February 27th, 2014 at 12:11 pm
I have no idea why they thought we could “help” Afghanistan.
FWIW Iraq http://bit.ly/1fWTgI5
February 27th, 2014 at 12:52 pm
We have lost the will to win. We have more military capability than ever, but, a few bad pictures of a very few soldiers surface and we have to change every thing.
We can’t even name the ideology we are fighting. We allow foreign Nationals from the very Nations we are fighting in to visit and even immigrate. We are even promoting the formation of more hostile governments with the same ideology we are fighting.

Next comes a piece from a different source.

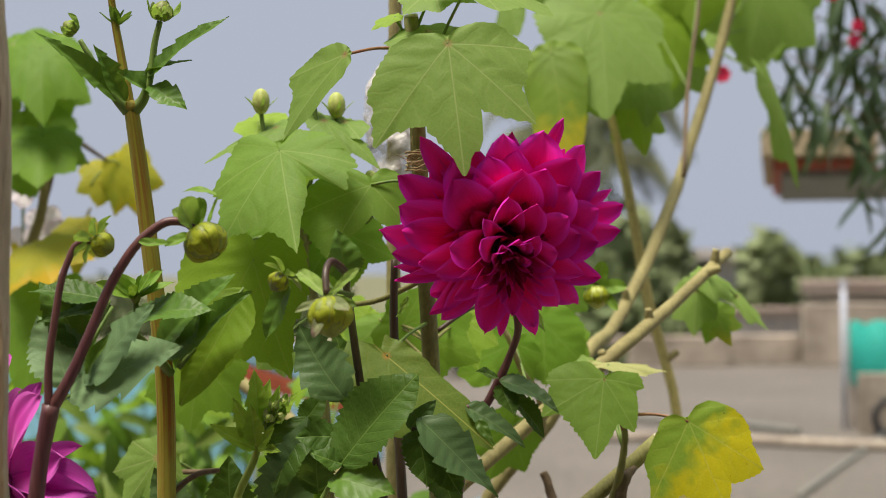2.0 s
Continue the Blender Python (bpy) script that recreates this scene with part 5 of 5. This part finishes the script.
    tuft = part("bud_tuft", ball_mesh(0.003, 1.4), M_BUD, p, "young bud in a tuft of leaflets", Matrix.Translation(q))
    for i in range(13):
        a = i * 2.4
        d = Vector((math.cos(a), math.sin(a) * 0.7, rng.uniform(0.2, 1.6)))
        ln = rng.uniform(0.014, 0.026)
        part("leaflet", pinnate_mesh(830 + i, ln, ln * 0.36, -0.1, 0.4, 0.12, 6, 0.3, 0.4, 0.9, 4, 14), M_DAHLIA_LIGHT, tuft, "", along(q, Vector(q) + d, Vector((-math.cos(a), -1, 0.6))))
    stem(p, [(-0.1988, 0.075, 1.0906), (-0.1804, 0.08, 1.1045), (-0.1684, 0.085, 1.1059)], [0.002, 0.0018, 0.0015], M_BARK_BROWN)


tall_dahlia()


# ---- purple-stemmed dahlia with the nodding buds and a second bloom ----
def purple_dahlia():
    p = thing("dahlia_plant", (-0.245, -0.06, 0), "dahlia with dark purple stems, nodding buds and violet bloom", "dahlia", "dahlia plants")
    n = (-0.2276, -0.065, 1.1606)
    stem(p, [(-0.245, -0.06, 0), (-0.255, -0.065, 0.7), (-0.2465, -0.065, 1.0581), (-0.2375, -0.065, 1.1008), (-0.2325, -0.065, 1.1356), n], [0.009, 0.008, 0.005, 0.0044, 0.004, 0.0046], M_STEM_PURPLE, sides=14)
    stem(p, [(-0.2301, -0.065, 1.1543), (-0.2187, -0.065, 1.173), (-0.2083, -0.063, 1.1963), (-0.1946, -0.06, 1.2277), (-0.1793, -0.058, 1.2477), (-0.1678, -0.057, 1.2544), (-0.1594, -0.056, 1.2535), (-0.153, -0.056, 1.2485)], [0.0035, 0.003, 0.0027, 0.0026, 0.0024, 0.0023, 0.0022, 0.0024], M_STEM_PURPLE, sides=12)
    stem(p, [(-0.2284, -0.066, 1.1591), (-0.2287, -0.066, 1.1762), (-0.2252, -0.066, 1.2043), (-0.2198, -0.064, 1.2318), (-0.214, -0.062, 1.2434), (-0.2068, -0.062, 1.245)], [0.0024, 0.0021, 0.002, 0.0018, 0.0017, 0.0017], M_STEM_PURPLE)
    b = bud(p, (-0.1497, -0.055, 1.2438), 0.0112, (0.55, -0.3, -0.8), 0, 31, squash=0.84, point=0.05)
    q = (-0.154, -0.056, 1.2501)
    for tip, w, fc, mt in (((-0.1643, -0.062, 1.2641), 0.85, (0.3, -0.8, 0.5), M_BRACT), ((-0.1557, -0.05, 1.2649), 0.5, (0.6, -0.8, 0.3), M_DAHLIA_LIGHT), ((-0.1675, -0.05, 1.2563), 0.5, (0.0, -0.5, 0.8), M_BRACT)):
        length = gap(q, tip)
        part("bract", pinnate_mesh(int(w * 1000), length, length * w, -0.35, 0.45, 0, 5, 0.7, 0.6, 0.7, 5, 18), mt, b, "", along(q, tip, fc))
    for base, tip, w, fc, dr in (((-0.1469, -0.058, 1.2528), (-0.1433, -0.055, 1.2687), 0.3, (-0.8, -0.5, 0.2), 0.1), ((-0.1435, -0.055, 1.2672), (-0.1613, -0.05, 1.2747), 0.28, (0.2, -0.5, 1), 0.25), ((-0.1565, -0.058, 1.2466), (-0.1686, -0.065, 1.2422), 0.5, (0.1, -0.7, 0.7), 0.1), ((-0.1665, -0.064, 1.2427), (-0.1821, -0.06, 1.2415), 0.34, (0.1, -0.7, 0.7), -0.2)):
        length = gap(base, tip)
        part("bract", pinnate_mesh(61 + int(w * 100), length, length * w, dr, 0.5, 0, 5, 0.6, 0.5, 0.7, 4, 18), M_DAHLIA_LIGHT, b, "", along(base, tip, fc))
    bud(p, (-0.2015, -0.062, 1.2428), 0.0062, (0.7, -0.2, -0.4), 7, 32, bract_len=1.9)
    dahlia_leaf(p, (-0.2268, -0.035, 1.1626), (-0.1657, -0.045, 1.1913), (-0.15, -0.7, 0.75), M_DAHLIA_BLUE, 0.6, 0.05, 0.08, stalk=n, count=5, teeth=0.24, wave=0.25, twist=0.0)
    dahlia_leaf(p, (-0.2181, -0.037, 1.1686), (-0.1797, -0.047, 1.2134), (-0.1, -0.7, 0.75), M_DAHLIA_BLUE, 0.42, 0.05, 0.1, count=4, teeth=0.26, wave=0.25, twist=0.0)
    dahlia_leaf(p, (-0.2287, -0.03, 1.1674), (-0.2486, -0.02, 1.2063), (0.2, -0.9, 0.3), M_DAHLIA_BLUE, 0.7, 0.1, 0.2, stalk=n)
    dahlia_leaf(p, (-0.2063, -0.03, 1.2131), (-0.2505, -0.03, 1.2222), (0.1, -0.6, 0.9), M_DAHLIA, 0.42, 0.1, 0.2, stalk=(-0.2214, -0.05, 1.1752))
    dahlia_leaf(p, (-0.2047, -0.03, 1.2098), (-0.2466, -0.03, 1.2049), (0.1, -0.6, 0.9), M_DAHLIA, 0.3, 0.1, 0.2, stalk=(-0.2214, -0.05, 1.1752))
    dahlia_leaf(p, (-0.2109, -0.06, 1.1758), (-0.2001, -0.06, 1.1978), (-0.6, -0.8, 0.2), M_DAHLIA_LIGHT, 0.35, 0.1, 0.5)
    dahlia_leaf(p, (-0.2233, -0.02, 1.1875), (-0.2473, -0.02, 1.225), (0.1, -0.8, 0.5), M_DAHLIA, 0.5, 0.1, 0.2, stalk=n)
    dahlia_leaf(p, (-0.2086, -0.02, 1.2078), (-0.2413, -0.02, 1.2221), (0.1, -0.8, 0.5), M_DAHLIA, 0.4, 0.1, 0.2, stalk=(-0.2214, -0.05, 1.1752))
    # second bloom beside the stake, turned away
    c = Vector((-0.2813, -0.01, 1.1097))
    fl = dahlia_flower(p, c, (-0.72, -0.45, -0.25), 0.066, 64, 21, (M_PETAL_PALE, M_PETAL_PALE), spare=[((-0.2088, -0.04, 1.1114), 0.030, (-0.2, -0.75, 0.6), M_PETAL_PALE, 0.2, 0.4), ((-0.2218, -0.03, 1.1316), 0.016, (-0.3, -0.8, 0.4), M_PETAL_PALE, 0.3, 0.4), ((-0.2242, -0.03, 1.0958), 0.03, (-0.3, -0.9, 0.2), M_PETAL_PALE, 0.3, 0.4), ((-0.2419, -0.02, 1.1684), 0.022, (-0.5, -0.8, 0.1), M_PETAL_PALE, 0.1, 0.4)])
    stem(p, [c + Vector((0.01, 0.01, 0.0)), c + Vector((0.03, 0.02, -0.04)), (-0.24, -0.03, 1.02), (-0.245, -0.06, 0.8)], [0.004, 0.0038, 0.004, 0.005], M_STEM_PURPLE)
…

If our military has to fight with its hands tied, politicians second guessing every privates smallest actions and not be able to use the name Islam when referring to who the enemy is, it should be cut because we will lose every war until we regain the will to fight.

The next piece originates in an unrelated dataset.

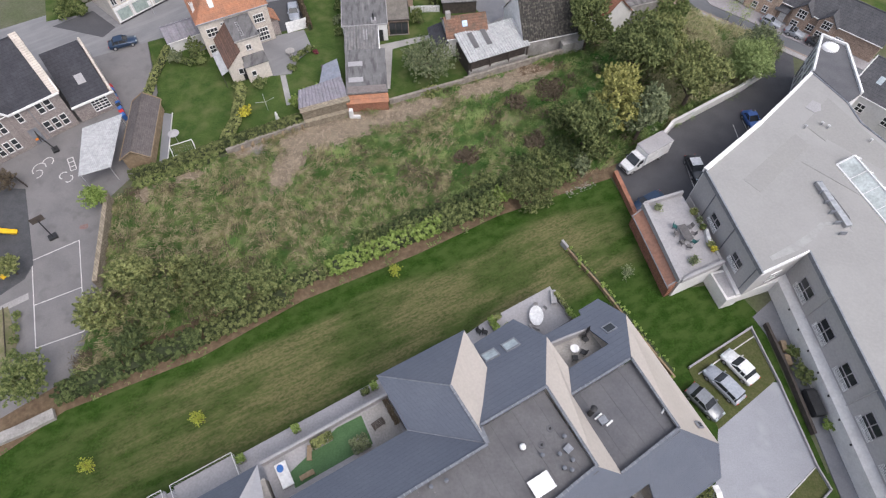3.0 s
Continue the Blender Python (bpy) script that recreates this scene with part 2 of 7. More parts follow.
def banded_lawn(name, turn, north, south, west, east):
    """Mown grass: fresh green along its borders, worn straw streaks along the middle, fine mowing lines."""
    m = material(name, (0.020, 0.047, 0.007), (0.034, 0.066, 0.012), 0.9, 1.1, 45, 0.5, spec=0.06, grain=0.9)
    patches(m, (0.052, 0.082, 0.020), 1.3, 0.42, 0.66, stretch=(1.6, 0.9, 1), turn=turn, seed=3)
    nt = m.node_tree
    nd, ln = nt.nodes, nt.links
    b = nd["Principled BSDF"]
    old = b.inputs["Base Color"].links[0].from_socket

    def calc(op, a, c, d=None):
        n = nd.new("ShaderNodeMath")
        n.operation = op
        for i, v in enumerate((a, c) if d is None else (a, c, d)):
            if isinstance(v, (int, float)):
                n.inputs[i].default_value = v
            else:
                ln.new(v, n.inputs[i])
        return n.outputs[0]

    def ramp(v, lo, hi):
        n = nd.new("ShaderNodeMapRange")
        n.interpolation_type = "SMOOTHSTEP"
        n.inputs[1].default_value, n.inputs[2].default_value = lo, hi
        ln.new(v, n.inputs[0])
        return n.outputs[0]

    def cloud(vec, scale, detail=4):
        n = nd.new("ShaderNodeTexNoise")
        n.inputs["Scale"].default_value, n.inputs["Detail"].default_value = scale, detail
        ln.new(vec, n.inputs["Vector"])
        return n.outputs["Fac"]

    def turned(stretch):
        mp = nd.new("ShaderNodeMapping")
        mp.vector_type = "TEXTURE"
        mp.inputs["Rotation"].default_value = (0, 0, radians(turn))
        mp.inputs["Scale"].default_value = stretch
        ln.new(nd.new("ShaderNodeNewGeometry").outputs["Position"], mp.inputs[0])
        return mp.outputs[0]

    sep = nd.new("ShaderNodeSeparateXYZ")
    ln.new(turned((1, 1, 1)), sep.inputs[0])
    u, v = sep.outputs[0], sep.outputs[1]
    wob = calc("MULTIPLY", calc("SUBTRACT", cloud(turned((4, 1, 1)), 0.35), 0.5), 5.0)
    v2, u2 = calc("ADD", v, wob), calc("ADD", u, calc("MULTIPLY", wob, 3.0))
    wear = calc("MULTIPLY", calc("SUBTRACT", 1.0, ramp(v2, north - 3.6, north - 1.6)), ramp(v2, south, south + 2.6))
    wear = calc("MULTIPLY", wear, calc("MULTIPLY", ramp(u2, west, west + 26), calc("SUBTRACT", 1.0, ramp(u2, east - 8, east))))
    streak = calc("MULTIPLY_ADD", ramp(cloud(turned((3.2, 0.9, 1)), 0.34, 12), 0.36, 0.60), 0.75, 0.25)
    lines = ramp(cloud(turned((5, 0.36, 1)), 1.0, 5), 0.34, 0.64)
    fine = calc("MULTIPLY_ADD", lines, 0.42, calc("MULTIPLY", ramp(cloud(turned((1.5, 0.8, 1)), 3.4, 8), 0.38, 0.62), 0.58))
    fac = calc("MULTIPLY", wear, calc("MULTIPLY", streak, calc("MULTIPLY_ADD", fine, 0.72, 0.28)))
    mx = nd.new("ShaderNodeMix")
    mx.data_type = "RGBA"
    mx.inputs[7].default_value = (0.172, 0.148, 0.075, 1)
    ln.new(calc("MULTIPLY", fac, 0.85), mx.inputs[0])
    ln.new(old, mx.inputs[6])
    ln.new(mx.outputs[2], b.inputs["Base Color"])
    return m


GRASS_A, GRASS_B, DRY = (0.060, 0.105, 0.022), (0.095, 0.125, 0.040), (0.235, 0.185, 0.105)
M_EARTH = material("earth", (0.105, 0.108, 0.066), (0.085, 0.098, 0.048), 0.95, 4, 30, 0.4)
M_LAWN = banded_lawn("mown_lawn", 28.8, 45.0, 31.0, -24.0, 51.0)
M_BAY = material("worn_bay_grass", (0.070, 0.082, 0.030), (0.092, 0.094, 0.042), 0.95, 0.8, 50, 0.4, spec=0.06)
M_GARDEN = patches(material("garden_lawn", (0.040, 0.072, 0.018), (0.066, 0.098, 0.027), 0.9, 1.8, 60, 0.3, spec=0.06, grain=0.8), (0.105, 0.118, 0.046), 2.6, 0.48, 0.72, seed=5)
M_MEADOW = material("rough_meadow", (0.062, 0.120, 0.030), (0.115, 0.150, 0.056), 0.95, 1.4, 25, 0.6, spec=0.06)
patches(M_MEADOW, (0.215, 0.178, 0.112), 2.6, 0.47, 0.68, seed=12, stretch=(1.5, 0.8, 1), turn=60)
M_DRYSOIL = material("dry_grass_soil", (0.275, 0.222, 0.158), (0.20, 0.160, 0.112), 0.95, 1.5, 30, 0.7)
M_SOIL = material("bare_soil", (0.105, 0.070, 0.042), (0.16, 0.115, 0.07), 0.95, 0.8, 30, 0.8)
M_ASPHALT = material("old_asphalt", (0.066, 0.065, 0.072), (0.086, 0.085, 0.090), 0.9, 3, 80, 0.2)
M_YARD = patches(material("school_asphalt", (0.155, 0.148, 0.148), (0.19, 0.18, 0.178), 0.9, 3, 60, 0.2, grain=0.25), (0.125, 0.12, 0.118), 1.8, 0.55, 0.78, seed=4)
M_ROAD = patches(material("pale_road", (0.175, 0.172, 0.180), (0.215, 0.212, 0.216), 0.9, 4, 60, 0.15, grain=0.25), (0.250, 0.245, 0.245), 1.6, 0.5, 0.8, stretch=(5, 0.6, 1), turn=38)
M_ROAD2 = material("street_asphalt", (0.185, 0.19, 0.205), (0.225, 0.225, 0.235), 0.9, 4, 60, 0.15, grain=0.2)
M_STREET = patches(material("dark_street_asphalt", (0.115, 0.118, 0.128), (0.135, 0.138, 0.146), 0.9, 4, 60, 0.15, grain=0.2), (0.165, 0.165, 0.17), 3.0, 0.52, 0.75, stretch=(4, 0.5, 1), turn=-38)
M_PAVE = material("paving", (0.34, 0.325, 0.315), (0.28, 0.268, 0.258), 0.9, 2, 60, 0.2)
M_PAVE2 = material("pinkish_paving", (0.31, 0.29, 0.295), (0.265, 0.25, 0.255), 0.9, 1.2, 60, 0.2)
M_CLAY = material("clay_paving", (0.275, 0.215, 0.185), (0.24, 0.19, 0.165), 0.9, 1.0, 60, 0.2)
M_DRIVE = material("drive_concrete", (0.30, 0.305, 0.33), (0.27, 0.275, 0.298), 0.85, 2.5, 70, 0.08, grain=0.25)
patches(M_DRIVE, (0.32, 0.325, 0.345), 2.2, 0.55, 0.7, seed=4)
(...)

February 27th, 2014 at 2:32 pm
This is what you get when you are a nation in decline. We no longer have the ‘product’ in gross domestic product to afford an all encompassing military that is able to fight multi-front wars, hold territory and project force while at the same time subsidize crony capitalist losses, expand dependency classes and underwrite a large number of baby boomer retirements via public employee pensions and social security. There’s a reason no Socialist country was considered policeman of the world; they didn’t have the money.
On a positive note – the Pentagon could work out some type of agreement with our many para-militarized city & county police forces. My little town of 20,000 has an armored personnel carrier as well as a re-enforced mobile command center (and that’s just the stuff we see in the homecoming parade). I’m sure they’d be willing to share.
February 27th, 2014 at 3:06 pm
Barry has de-constructed the idea of protecting America through military strength consisting of a well prepared, well armed fighting force to a new plan the focuses on naming and shaming.
February 27th, 2014 at 3:52 pm
In solidarity with the Obama White House, I understand the NFL has notified city leaders in both Kiev and Damascus that if Putin brings his anti-gay ideology to Ukraine or Syria, their towns will not be considered for future Super Bowls.